Dataset excerpt

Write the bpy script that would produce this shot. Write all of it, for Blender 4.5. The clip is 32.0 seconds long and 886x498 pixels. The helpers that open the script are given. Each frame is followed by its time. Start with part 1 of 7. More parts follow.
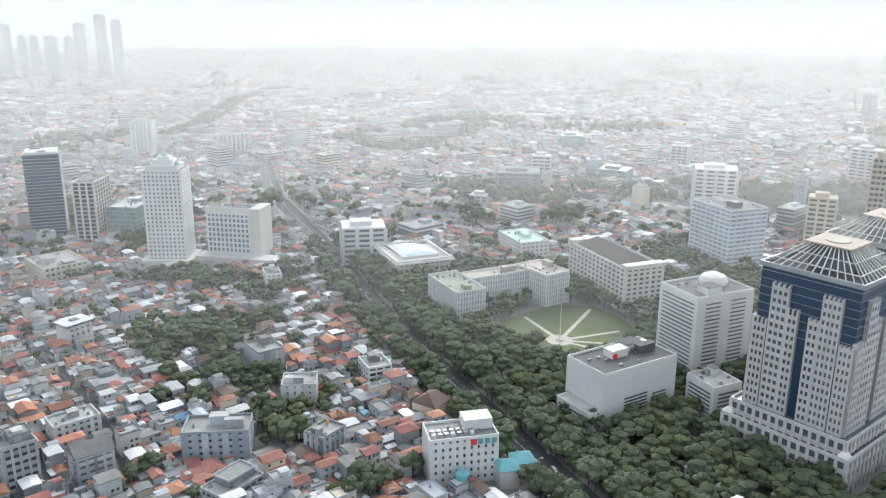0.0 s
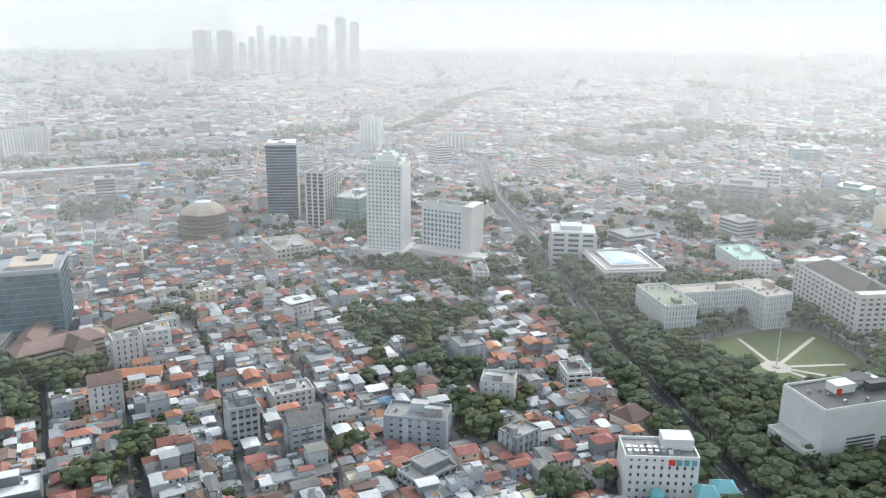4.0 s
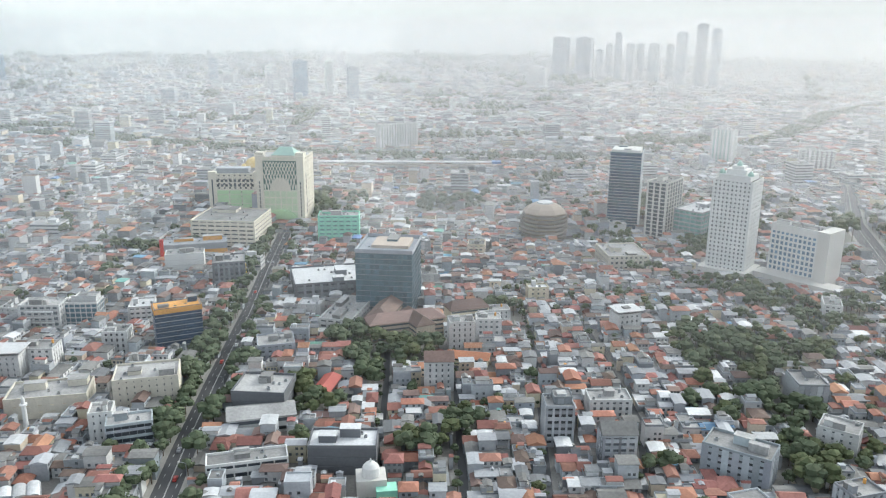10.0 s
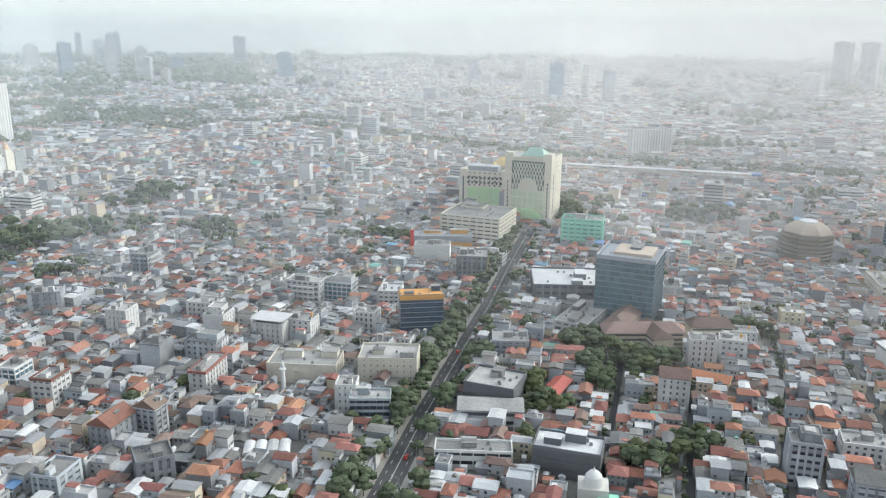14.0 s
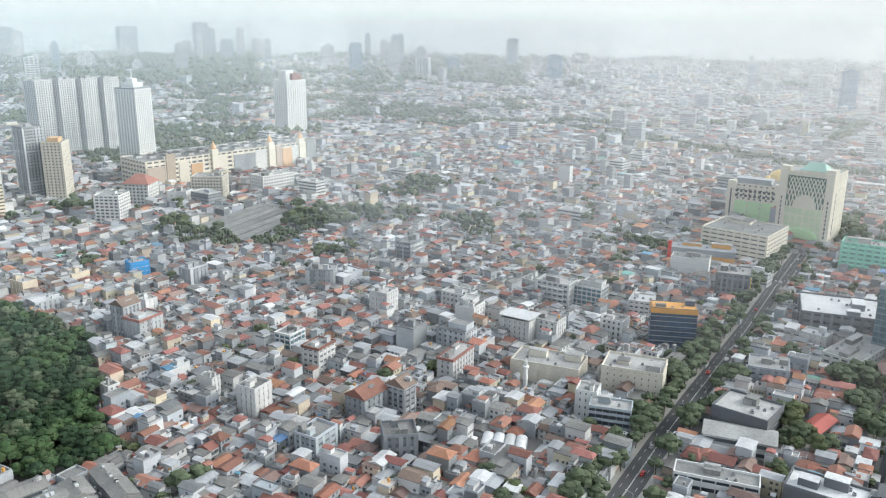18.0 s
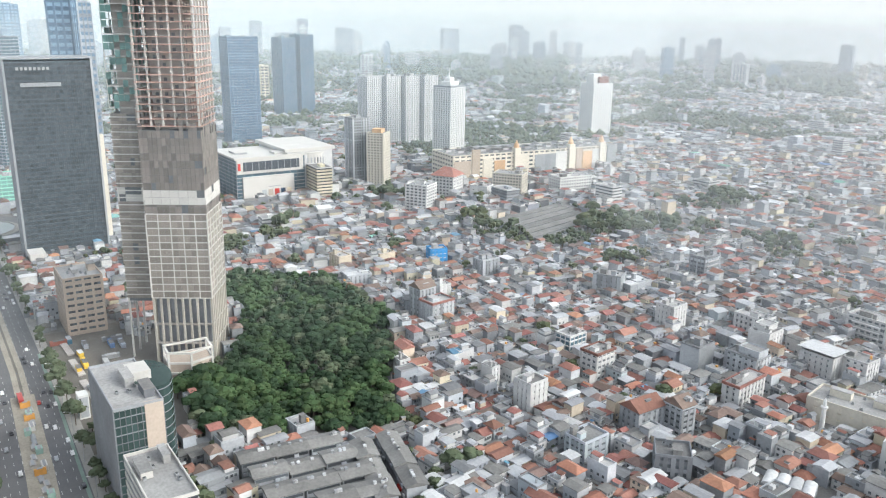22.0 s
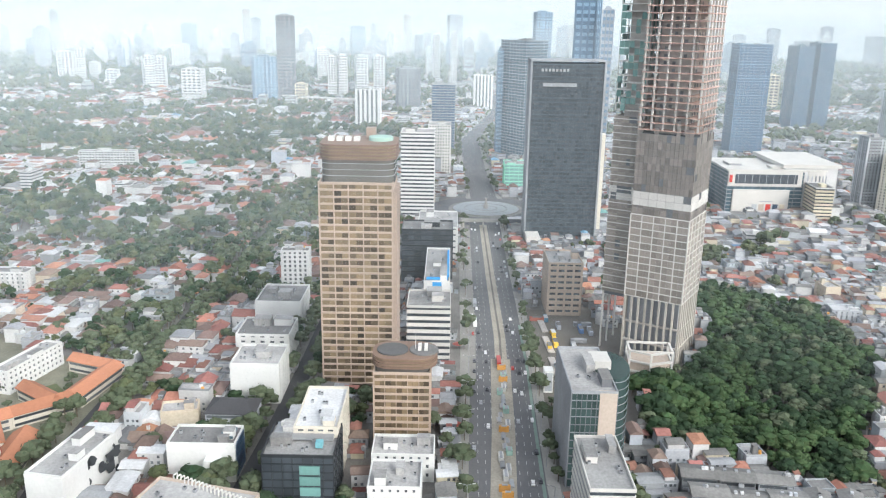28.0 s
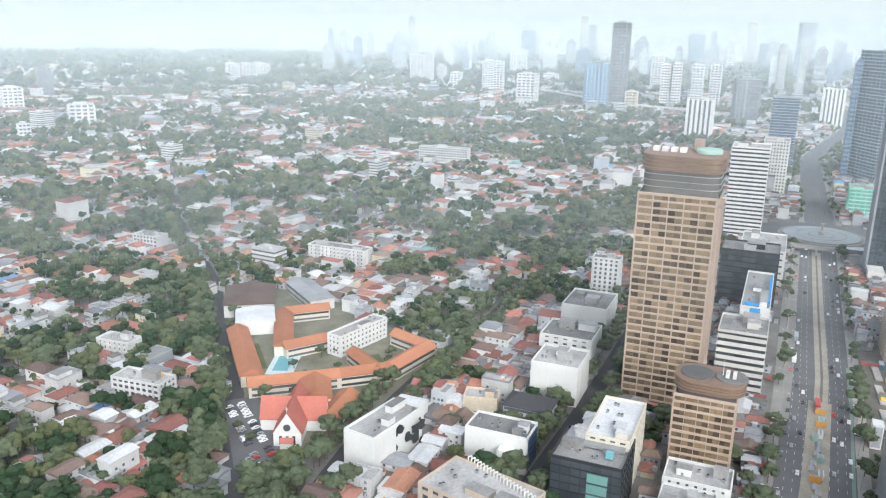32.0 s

Requirements
Reproduce the material word for word, minus the images.

Correct output
Write the bpy script that would produce this shot. Write all of it, for Blender 4.5. The clip is 32.0 seconds long and 886x498 pixels. The helpers that open the script are given. Each frame is followed by its time. Start with part 1 of 7. More parts follow.
0.0 s
4.0 s
10.0 s
14.0 s
18.0 s
22.0 s
28.0 s
32.0 s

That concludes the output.